Europe’s supporters – liberals, conservatives, social democrats, greens – are thus in a no-win position: if they defend the union’s undemocratic structures, they look hypocritical and illiberal themselves. If they criticize the EU’s shortcomings, they legitimize the hard right, whose passionate attacks from outside the system ring more authentic.
The establishment parties, says Whyte, “are still playing the game by the old rules. They haven’t yet realized that the contest isn’t between the center right and center left, as in the past, but rather between the mainstream and the extreme.”

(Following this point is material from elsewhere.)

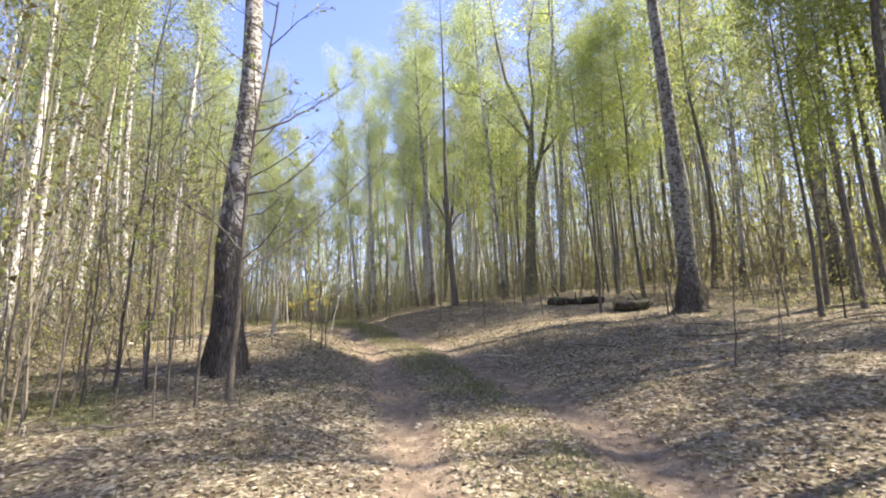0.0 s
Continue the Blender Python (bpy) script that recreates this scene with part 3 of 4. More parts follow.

“The nationalists are attacking the EU,” argues the Italian daily newspaper La Stampa, “because in their opinion it’s a cartel of ruling classes lacking authentic legitimation: an elite project representing values supported by tiny minorities and which are alien to the sovereign people.”
Europe’s mainstream parties have to find a way to underscore the EU’s historic purpose and gravitas at a time when Europeans are ever more on their own.
Most Europeans realize that they cannot rely on a Trump-led US the way they have in the past. Yet they can only chart their own course as a tightly integrated federation.
The first step is to forge an alliance of their own and agree upon a package of reforms that would make the EU more transparent, streamlined and responsive to its citizens. Moreover, there has to be critique of and alternatives to the neo-liberal status quo that appears to have survived the decadelong financial crisis.
The right has zeroed in on the yawning inequality gap in Europe, which has only grown since the recession. It is another arrow to its quiver that will serve the radicals well among the lower middle classes.
This is the recipe that has catapulted national populists to power in western and eastern Europe, as well as North and South America.
Yet the right’s proposed “Europe of nations,” basically a gloried free-trade zone, is not a reasonable option either. Europe’s integration underpins the trade zone from which Europe derives much of its prosperity.
While it is not an alternative, a reformed EU is possible – and this is where its backers have to start.
The far right, however, is already a step ahead of them.